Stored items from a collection
=======
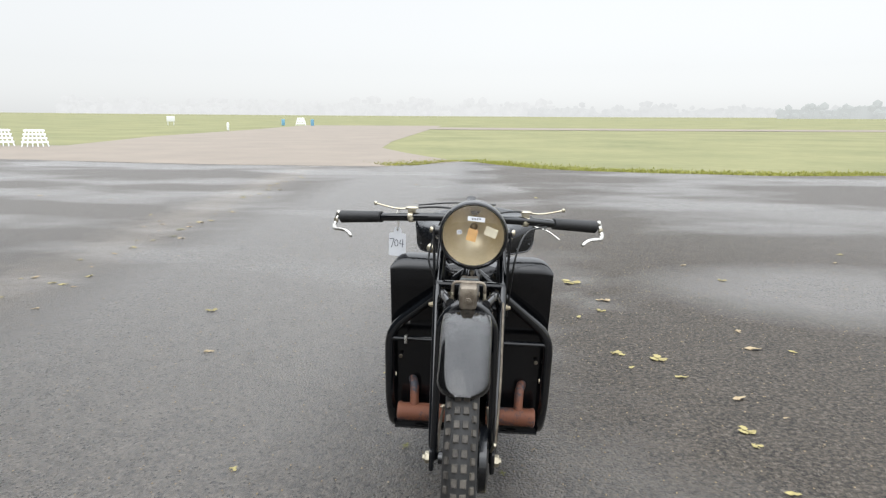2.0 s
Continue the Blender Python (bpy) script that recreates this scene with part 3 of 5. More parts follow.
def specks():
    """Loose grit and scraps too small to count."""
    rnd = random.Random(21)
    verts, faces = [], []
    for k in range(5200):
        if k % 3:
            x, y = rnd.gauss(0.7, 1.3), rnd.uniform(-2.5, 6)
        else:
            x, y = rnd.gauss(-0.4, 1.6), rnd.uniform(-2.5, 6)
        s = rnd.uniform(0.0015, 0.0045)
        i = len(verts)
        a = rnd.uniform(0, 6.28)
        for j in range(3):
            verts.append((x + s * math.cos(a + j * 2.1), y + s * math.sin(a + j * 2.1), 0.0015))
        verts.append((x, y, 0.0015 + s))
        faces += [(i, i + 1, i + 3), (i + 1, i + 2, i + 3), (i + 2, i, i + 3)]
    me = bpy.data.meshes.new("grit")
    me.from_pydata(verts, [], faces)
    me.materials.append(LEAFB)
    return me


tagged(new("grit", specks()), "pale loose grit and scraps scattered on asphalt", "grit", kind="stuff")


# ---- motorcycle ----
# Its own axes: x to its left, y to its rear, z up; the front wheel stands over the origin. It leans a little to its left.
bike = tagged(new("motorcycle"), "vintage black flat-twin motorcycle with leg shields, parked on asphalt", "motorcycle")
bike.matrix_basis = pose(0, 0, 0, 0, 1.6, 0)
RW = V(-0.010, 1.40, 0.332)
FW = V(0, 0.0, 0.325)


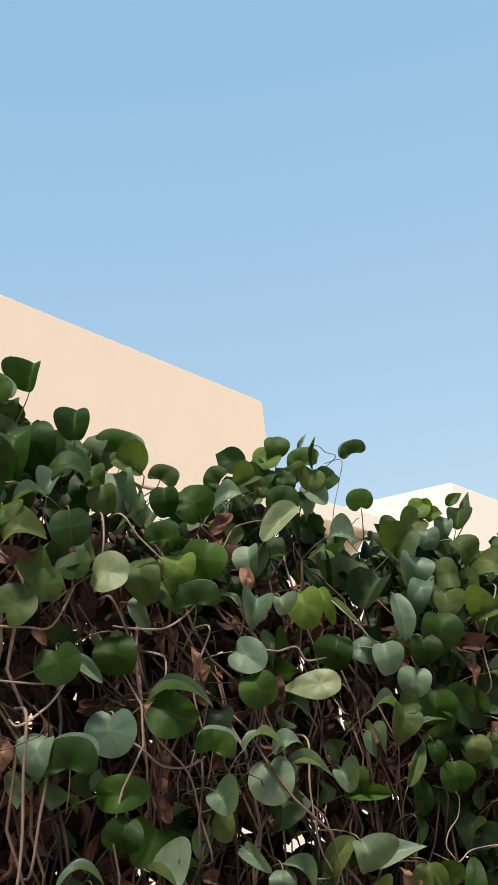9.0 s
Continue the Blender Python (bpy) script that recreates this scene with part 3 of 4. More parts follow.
=======
#### STATED EXERCISE
Begin with the line that has "5. More parts follow." in the listing above and end after the line that has "and scraps scattered"; output those lines exactly.

#### SOLVED PROBLEM
Continue the Blender Python (bpy) script that recreates this scene with part 3 of 5. More parts follow.
def specks():
    """Loose grit and scraps too small to count."""
    rnd = random.Random(21)
    verts, faces = [], []
    for k in range(5200):
        if k % 3:
            x, y = rnd.gauss(0.7, 1.3), rnd.uniform(-2.5, 6)
        else:
            x, y = rnd.gauss(-0.4, 1.6), rnd.uniform(-2.5, 6)
        s = rnd.uniform(0.0015, 0.0045)
        i = len(verts)
        a = rnd.uniform(0, 6.28)
        for j in range(3):
            verts.append((x + s * math.cos(a + j * 2.1), y + s * math.sin(a + j * 2.1), 0.0015))
        verts.append((x, y, 0.0015 + s))
        faces += [(i, i + 1, i + 3), (i + 1, i + 2, i + 3), (i + 2, i, i + 3)]
    me = bpy.data.meshes.new("grit")
    me.from_pydata(verts, [], faces)
    me.materials.append(LEAFB)
    return me


tagged(new("grit", specks()), "pale loose grit and scraps scattered on asphalt", "grit", kind="stuff")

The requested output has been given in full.